Ever since the neutral zone came into the game, and actually even to an extent beforehand (when offside/onside was determined by foot position), the offense has wanted to maximize its advantage in control of when the ball is snapped. Ultimately it can be said that the aim of all attempts to draw the other team offside is not to get a encroachment penalties but to make team B react more slowly and to negate certain "tells" team A might have as to when the snap is coming. (The recently discussed case of the player who vaulted the snapper to block a try kick obviously resulted from A's failure to disguise the snap's timing.) However, in any particular case that might result in encroachment by B, and in some situations team A is definitely trying to draw it.

Rules makers in all the football governing bodies have decided that certain specific pre-snap fakes by A will be ruled as false starts either because they decided such tactics gave A too much of an advantage disguising their tells, or that it was too easy to draw B offside on any particular down by such moves. Probably with each such prohibition, however, teams adjusted to a new equilibrium in terms of how quickly B can react, and the proportion of plays prevented or negated by penalty resumed its previous percentages.

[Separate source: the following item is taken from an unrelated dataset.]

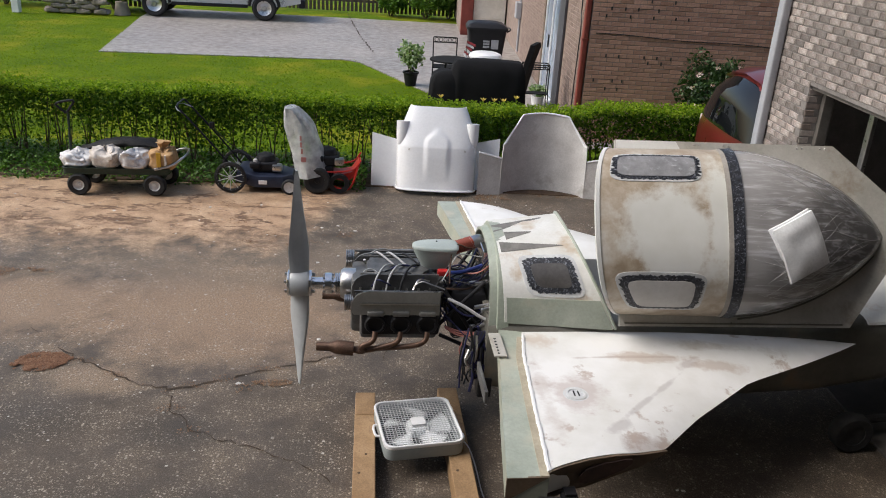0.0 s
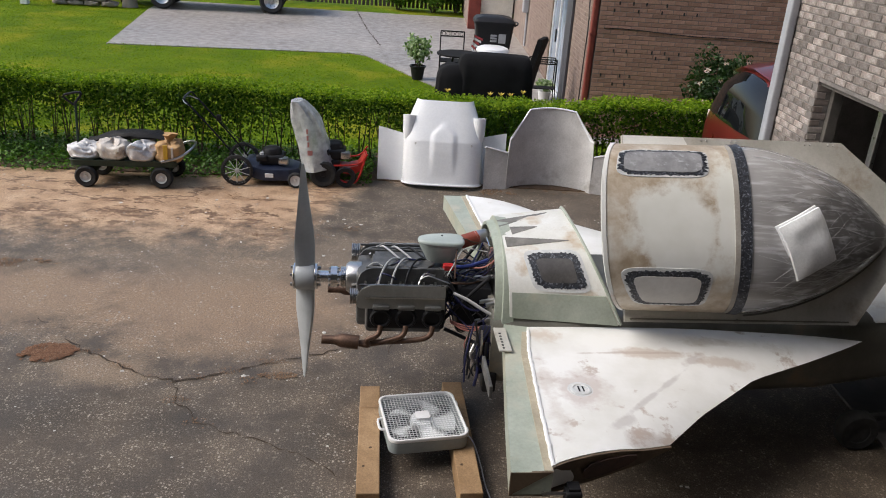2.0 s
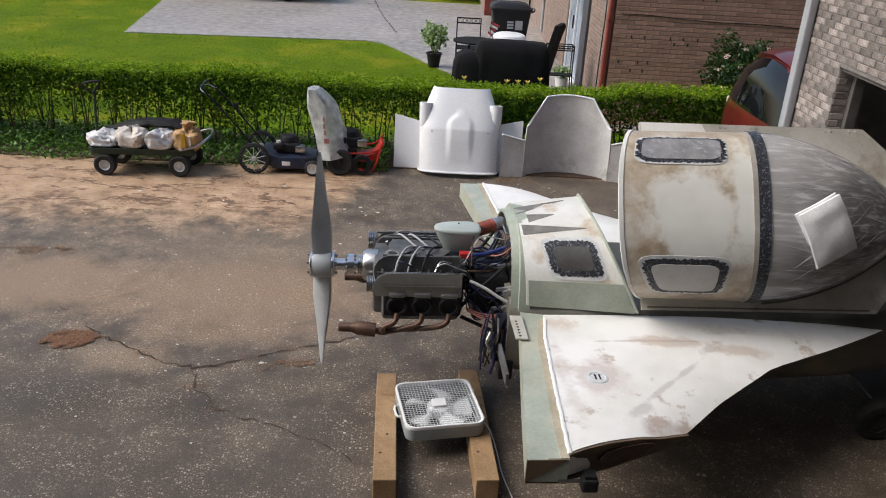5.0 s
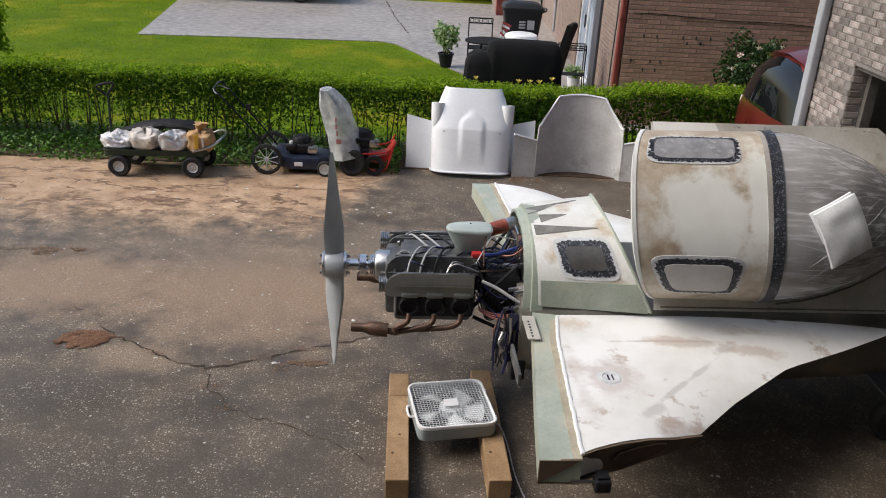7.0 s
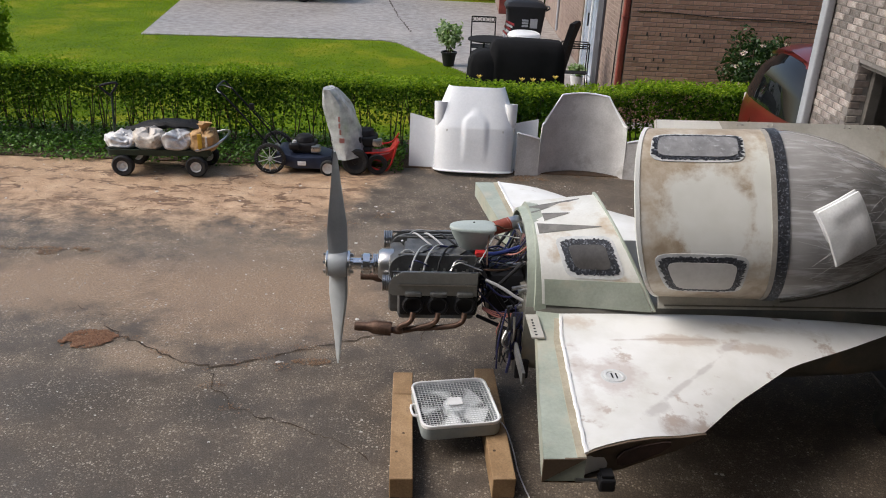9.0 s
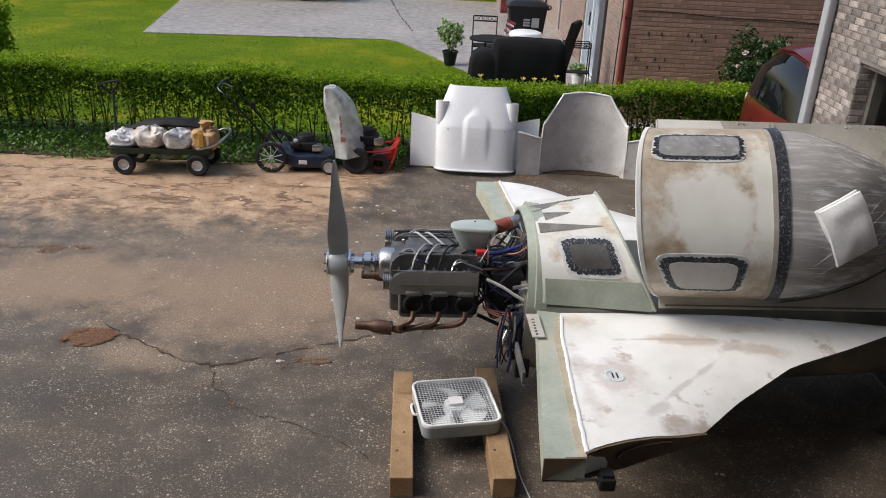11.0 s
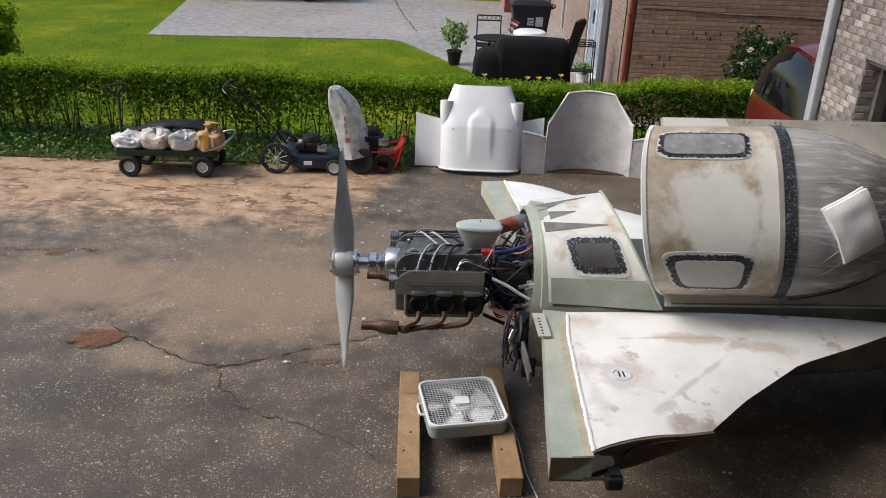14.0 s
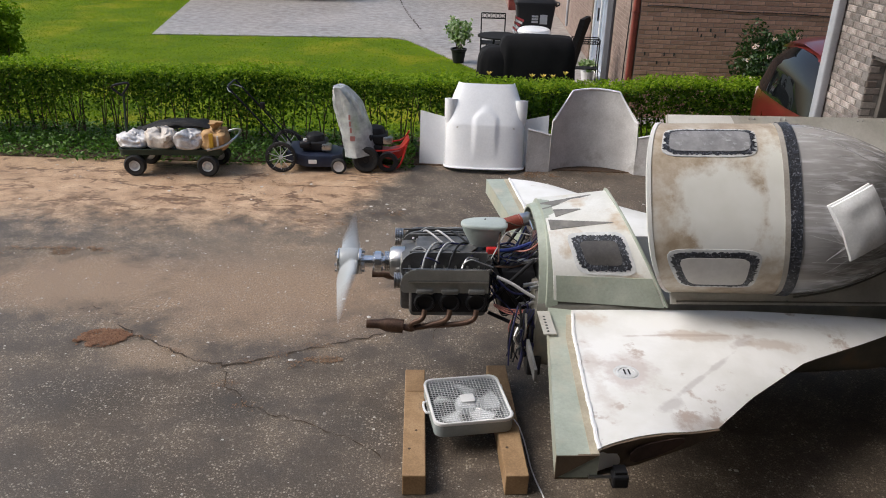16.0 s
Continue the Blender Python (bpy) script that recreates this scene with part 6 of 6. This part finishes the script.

However, to some degree the general false start rules were left open to judgement in all codes, and Fed's language above is the most open ended of all. Everybody knows that extreme variation in the loudness of the snap count ("...hut...hut...HUT") is exactly an act (a fake "tell") intended to cause B to encroach, but has anybody ever flagged it? The same could be said of a snap count used with "no play", for if there's no intention to snap the ball, why use a snap count? (That's the comeback to the smart aleck answer above -- failure to snap the ball isn't an act, but verbal signals are.)

However, it is conceivable that "hut...HUT" is used to disguise an involuntary tell that some signal callers might have where they give the final "hut" a little more loudness without realizing it. Similarly, "no play" is used as a tool against defenses, paticularly blitzing ones, that have been getting into the offensive backfield too quickly. So custom is to allow these to preserve the officials' sense of how much surprise team A is entitled to inflict by the timing of their snap.